Directions for this task = Give back the whole listing exactly as shown.

Dataset excerpt =
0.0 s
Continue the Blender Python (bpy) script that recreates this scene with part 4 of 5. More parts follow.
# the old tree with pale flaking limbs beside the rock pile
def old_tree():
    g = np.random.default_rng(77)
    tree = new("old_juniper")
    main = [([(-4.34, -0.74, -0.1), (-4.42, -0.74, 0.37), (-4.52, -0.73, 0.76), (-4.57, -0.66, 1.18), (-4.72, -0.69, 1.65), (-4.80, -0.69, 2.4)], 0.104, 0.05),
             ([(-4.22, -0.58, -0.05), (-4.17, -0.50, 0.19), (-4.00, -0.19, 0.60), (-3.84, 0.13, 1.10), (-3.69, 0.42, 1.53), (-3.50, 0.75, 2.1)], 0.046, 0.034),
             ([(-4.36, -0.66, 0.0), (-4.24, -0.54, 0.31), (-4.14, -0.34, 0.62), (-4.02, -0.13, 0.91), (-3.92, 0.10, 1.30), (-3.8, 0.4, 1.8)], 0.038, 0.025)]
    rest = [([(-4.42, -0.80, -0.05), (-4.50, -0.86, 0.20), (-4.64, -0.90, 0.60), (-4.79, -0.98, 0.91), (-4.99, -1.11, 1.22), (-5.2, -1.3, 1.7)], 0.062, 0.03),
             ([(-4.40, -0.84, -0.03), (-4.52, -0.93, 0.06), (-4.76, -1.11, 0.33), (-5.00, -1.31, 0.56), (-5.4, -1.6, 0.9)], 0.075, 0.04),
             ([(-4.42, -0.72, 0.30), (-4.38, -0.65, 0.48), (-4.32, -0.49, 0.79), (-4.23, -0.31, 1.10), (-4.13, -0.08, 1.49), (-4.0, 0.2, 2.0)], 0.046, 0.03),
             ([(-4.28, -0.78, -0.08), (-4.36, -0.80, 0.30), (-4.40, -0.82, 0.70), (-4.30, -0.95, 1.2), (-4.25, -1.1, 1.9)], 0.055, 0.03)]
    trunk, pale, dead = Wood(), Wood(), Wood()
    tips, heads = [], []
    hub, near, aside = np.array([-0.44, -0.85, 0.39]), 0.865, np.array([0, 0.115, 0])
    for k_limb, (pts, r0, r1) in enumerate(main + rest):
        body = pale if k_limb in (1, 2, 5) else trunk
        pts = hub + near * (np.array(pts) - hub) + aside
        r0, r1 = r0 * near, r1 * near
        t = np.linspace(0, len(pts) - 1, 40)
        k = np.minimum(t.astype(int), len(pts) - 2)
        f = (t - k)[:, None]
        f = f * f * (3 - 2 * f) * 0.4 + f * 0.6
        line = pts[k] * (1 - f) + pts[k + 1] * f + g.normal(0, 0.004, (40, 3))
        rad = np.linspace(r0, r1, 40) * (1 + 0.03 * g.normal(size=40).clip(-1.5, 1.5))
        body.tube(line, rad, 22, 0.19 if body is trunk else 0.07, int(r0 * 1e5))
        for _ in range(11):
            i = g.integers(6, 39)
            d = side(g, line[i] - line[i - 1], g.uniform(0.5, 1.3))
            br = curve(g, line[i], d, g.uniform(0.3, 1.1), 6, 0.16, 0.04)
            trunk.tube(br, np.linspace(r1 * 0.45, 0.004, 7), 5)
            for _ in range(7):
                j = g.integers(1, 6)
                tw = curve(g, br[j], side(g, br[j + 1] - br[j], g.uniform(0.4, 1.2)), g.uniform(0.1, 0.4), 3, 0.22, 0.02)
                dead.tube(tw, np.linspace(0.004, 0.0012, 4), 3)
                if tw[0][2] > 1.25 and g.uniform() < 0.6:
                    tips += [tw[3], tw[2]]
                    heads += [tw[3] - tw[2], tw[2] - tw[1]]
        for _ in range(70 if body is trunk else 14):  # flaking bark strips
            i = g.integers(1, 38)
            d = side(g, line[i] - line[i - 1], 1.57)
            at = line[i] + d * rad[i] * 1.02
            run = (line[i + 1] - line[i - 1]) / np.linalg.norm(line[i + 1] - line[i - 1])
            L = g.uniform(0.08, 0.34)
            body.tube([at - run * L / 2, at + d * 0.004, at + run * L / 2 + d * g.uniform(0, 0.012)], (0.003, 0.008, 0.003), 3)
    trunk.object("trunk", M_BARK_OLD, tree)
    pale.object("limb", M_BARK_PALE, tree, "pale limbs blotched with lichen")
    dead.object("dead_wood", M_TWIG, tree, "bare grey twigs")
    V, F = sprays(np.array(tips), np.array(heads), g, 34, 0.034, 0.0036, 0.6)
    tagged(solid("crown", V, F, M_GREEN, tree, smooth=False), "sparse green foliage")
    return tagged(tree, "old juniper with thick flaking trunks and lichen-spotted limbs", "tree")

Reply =
0.0 s
Continue the Blender Python (bpy) script that recreates this scene with part 4 of 5. More parts follow.
# the old tree with pale flaking limbs beside the rock pile
def old_tree():
    g = np.random.default_rng(77)
    tree = new("old_juniper")
    main = [([(-4.34, -0.74, -0.1), (-4.42, -0.74, 0.37), (-4.52, -0.73, 0.76), (-4.57, -0.66, 1.18), (-4.72, -0.69, 1.65), (-4.80, -0.69, 2.4)], 0.104, 0.05),
             ([(-4.22, -0.58, -0.05), (-4.17, -0.50, 0.19), (-4.00, -0.19, 0.60), (-3.84, 0.13, 1.10), (-3.69, 0.42, 1.53), (-3.50, 0.75, 2.1)], 0.046, 0.034),
             ([(-4.36, -0.66, 0.0), (-4.24, -0.54, 0.31), (-4.14, -0.34, 0.62), (-4.02, -0.13, 0.91), (-3.92, 0.10, 1.30), (-3.8, 0.4, 1.8)], 0.038, 0.025)]
    rest = [([(-4.42, -0.80, -0.05), (-4.50, -0.86, 0.20), (-4.64, -0.90, 0.60), (-4.79, -0.98, 0.91), (-4.99, -1.11, 1.22), (-5.2, -1.3, 1.7)], 0.062, 0.03),
             ([(-4.40, -0.84, -0.03), (-4.52, -0.93, 0.06), (-4.76, -1.11, 0.33), (-5.00, -1.31, 0.56), (-5.4, -1.6, 0.9)], 0.075, 0.04),
             ([(-4.42, -0.72, 0.30), (-4.38, -0.65, 0.48), (-4.32, -0.49, 0.79), (-4.23, -0.31, 1.10), (-4.13, -0.08, 1.49), (-4.0, 0.2, 2.0)], 0.046, 0.03),
             ([(-4.28, -0.78, -0.08), (-4.36, -0.80, 0.30), (-4.40, -0.82, 0.70), (-4.30, -0.95, 1.2), (-4.25, -1.1, 1.9)], 0.055, 0.03)]
    trunk, pale, dead = Wood(), Wood(), Wood()
    tips, heads = [], []
    hub, near, aside = np.array([-0.44, -0.85, 0.39]), 0.865, np.array([0, 0.115, 0])
    for k_limb, (pts, r0, r1) in enumerate(main + rest):
        body = pale if k_limb in (1, 2, 5) else trunk
        pts = hub + near * (np.array(pts) - hub) + aside
        r0, r1 = r0 * near, r1 * near
        t = np.linspace(0, len(pts) - 1, 40)
        k = np.minimum(t.astype(int), len(pts) - 2)
        f = (t - k)[:, None]
        f = f * f * (3 - 2 * f) * 0.4 + f * 0.6
        line = pts[k] * (1 - f) + pts[k + 1] * f + g.normal(0, 0.004, (40, 3))
        rad = np.linspace(r0, r1, 40) * (1 + 0.03 * g.normal(size=40).clip(-1.5, 1.5))
        body.tube(line, rad, 22, 0.19 if body is trunk else 0.07, int(r0 * 1e5))
        for _ in range(11):
            i = g.integers(6, 39)
            d = side(g, line[i] - line[i - 1], g.uniform(0.5, 1.3))
            br = curve(g, line[i], d, g.uniform(0.3, 1.1), 6, 0.16, 0.04)
            trunk.tube(br, np.linspace(r1 * 0.45, 0.004, 7), 5)
            for _ in range(7):
                j = g.integers(1, 6)
                tw = curve(g, br[j], side(g, br[j + 1] - br[j], g.uniform(0.4, 1.2)), g.uniform(0.1, 0.4), 3, 0.22, 0.02)
                dead.tube(tw, np.linspace(0.004, 0.0012, 4), 3)
                if tw[0][2] > 1.25 and g.uniform() < 0.6:
                    tips += [tw[3], tw[2]]
                    heads += [tw[3] - tw[2], tw[2] - tw[1]]
        for _ in range(70 if body is trunk else 14):  # flaking bark strips
            i = g.integers(1, 38)
            d = side(g, line[i] - line[i - 1], 1.57)
            at = line[i] + d * rad[i] * 1.02
            run = (line[i + 1] - line[i - 1]) / np.linalg.norm(line[i + 1] - line[i - 1])
            L = g.uniform(0.08, 0.34)
            body.tube([at - run * L / 2, at + d * 0.004, at + run * L / 2 + d * g.uniform(0, 0.012)], (0.003, 0.008, 0.003), 3)
    trunk.object("trunk", M_BARK_OLD, tree)
    pale.object("limb", M_BARK_PALE, tree, "pale limbs blotched with lichen")
    dead.object("dead_wood", M_TWIG, tree, "bare grey twigs")
    V, F = sprays(np.array(tips), np.array(heads), g, 34, 0.034, 0.0036, 0.6)
    tagged(solid("crown", V, F, M_GREEN, tree, smooth=False), "sparse green foliage")
    return tagged(tree, "old juniper with thick flaking trunks and lichen-spotted limbs", "tree")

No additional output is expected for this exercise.